Move Over, ABC and FOX! NASCAR on HBO and Showtime Is Where It's At?

Kara MartinSenior Analyst IJanuary 10, 2010

One minute and three seconds: that’s all it took.

One minute and three seconds of the most visually appealing, innovative footage to catch my eye in a long time.

I felt myself inhale deeply as my pulse rate accelerated. It was slick and sexy; true beauty at its finest.

Just as I do every year around this time, I fell in love with NASCAR all over again, but thanks to an HBO preview, I fell a little harder and faster than ever before.

On Jan. 26, HBO will premiere the first episode of 24/7 Jimmie Johnson: Race to Daytona . It marks the first time that the network has chosen to dedicate its award-winning reality sports series to motorsports .

With seven Sports Emmy awards under its belt for the ‘24/7’ franchise, that until now focused solely on boxing, HBO’s reputation for producing one of the sporting world’s most brilliant series is well-respected and honored.

The four-part series promises “exclusive behind-the-scenes access, along with in-depth interviews with Johnson, crew chief Chad Knaus , team owner Rick Hendrick and the No. 48 Hendrick Motorsports team as they prepare for the 2010 Daytona 500.”

Johnson, his wife Chandra and his No. 48 team offered HBO a level of behind-the-scenes access that is rarely seen by fans.

Johnson stated, “This is a great chance for the fans to really see me and the race team and what makes us tick, especially away from the track.”

“Chandra and I were big fans of the ‘24/7’ series with Ricky Hatton and Floyd Mayweather , and that’s kind of how this all came about,” says Johnson “We thought HBO did a great job of showing what goes into a big-time event and capturing the personal side of each fighter and his camp,” he continues.

“It just seemed like the perfect outlet to let the fans see what our team goes through and what better place to showcase that than our biggest race, the Daytona 500."

The cameras will capture all of the activities leading up to the Daytona 500 and beyond. The final episode of the series will air on Feb. 16, highlighting in real time, all of the emotion and adventure that encompasses Johnson and his crew on race day.

Hey, I’m not even a Johnson fan, but I can’t begin to tell you how excited I am for this to premiere.

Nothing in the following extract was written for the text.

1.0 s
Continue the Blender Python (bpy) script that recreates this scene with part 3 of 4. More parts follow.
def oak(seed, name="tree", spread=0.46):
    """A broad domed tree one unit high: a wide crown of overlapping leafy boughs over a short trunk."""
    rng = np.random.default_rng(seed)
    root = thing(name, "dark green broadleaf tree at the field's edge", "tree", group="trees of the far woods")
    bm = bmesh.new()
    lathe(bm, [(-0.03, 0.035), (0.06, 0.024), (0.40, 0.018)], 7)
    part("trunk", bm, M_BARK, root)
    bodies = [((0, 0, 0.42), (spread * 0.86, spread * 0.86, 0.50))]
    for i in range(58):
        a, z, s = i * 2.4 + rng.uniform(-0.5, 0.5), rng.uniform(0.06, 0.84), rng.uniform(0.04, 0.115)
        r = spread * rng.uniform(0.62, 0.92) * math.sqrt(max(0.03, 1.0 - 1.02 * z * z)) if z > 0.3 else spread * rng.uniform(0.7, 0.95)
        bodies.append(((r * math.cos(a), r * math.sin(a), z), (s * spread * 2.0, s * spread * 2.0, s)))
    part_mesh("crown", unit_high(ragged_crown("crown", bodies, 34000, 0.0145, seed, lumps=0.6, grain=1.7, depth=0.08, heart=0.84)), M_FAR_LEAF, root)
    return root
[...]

Maybe “outstanding camera work” and “exceptional editing” will make me a fan of the No. 48 yet.

Not to be outdone, Showtime has teamed up with the NASCAR Media group and will unveil its new series, Inside NASCAR on Feb. 10.

The show will consist of 38 one-hour episodes that coincide with NASCAR’s Sprint Cup 2010 schedule.

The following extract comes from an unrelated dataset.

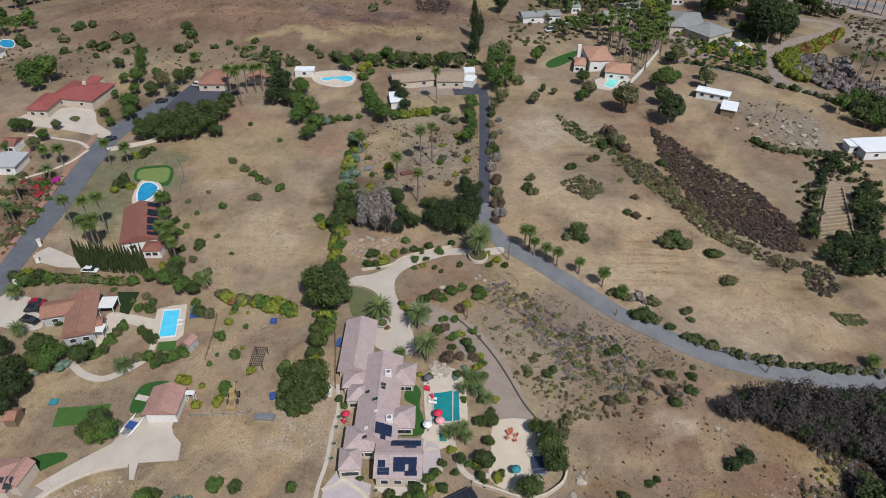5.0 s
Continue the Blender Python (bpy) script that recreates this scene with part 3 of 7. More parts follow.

Inside NASCAR , which will be taped at the “new, state-of-the-art” production facility at NASCAR Hall of Fame in Charlotte, N.C., “will feature narrated highlights and in-depth analysis from each week's NASCAR Sprint Cup Series race, exclusive audio and video of never-before-seen aspects of race week and in-depth feature stories, plus forecasts on upcoming races and opinions on America's No. 1 form of motor sports.”

When asked about its multi -year deal with NASCAR , Ken Hershman , Senior Vice President and General Manager of SHOWTIME Sports, said, "NASCAR is one of the most powerful sports brands in the country, and we are proud to team up with them on this compelling new series."

"Given the level of access to drivers, tracks and teams afforded by NASCAR , we can offer something truly unique to both hard core and casual race fans," Hershman continues.

"We'll take viewers into new areas of the sport, into the hearts and minds of the world class drivers and teams, and give them inside access to stock car racing and NASCAR like never before."

Before HBO and Showtime got into the mix, DIRECTV debuted NASCAR Hotpass in 2007. By dedicating its exclusive satellite HD channels to four of NASCAR’s most promising drivers, it gave fans an exciting new perspective on race day.

Each channel focuses on one driver throughout the race, so in addition to the network broadcast, fans can follow every move made by their favorite driver’s in-car camera. Fans are also privy to the broadcast network audio and the driver's team radio.

With these exclusive channels, the network promises its subscribers “remarkable details that even pit-pass holders can't see. Every thunderous turn. Every near-miss wall scrape. No matter the speedway, DIRECTV HD will keep you on the edge of your seat every second.”

Is premium television the way of the future for NASCAR fans or is it just aesthetically pleasing filler to tide us over until "real" race day coverage begins?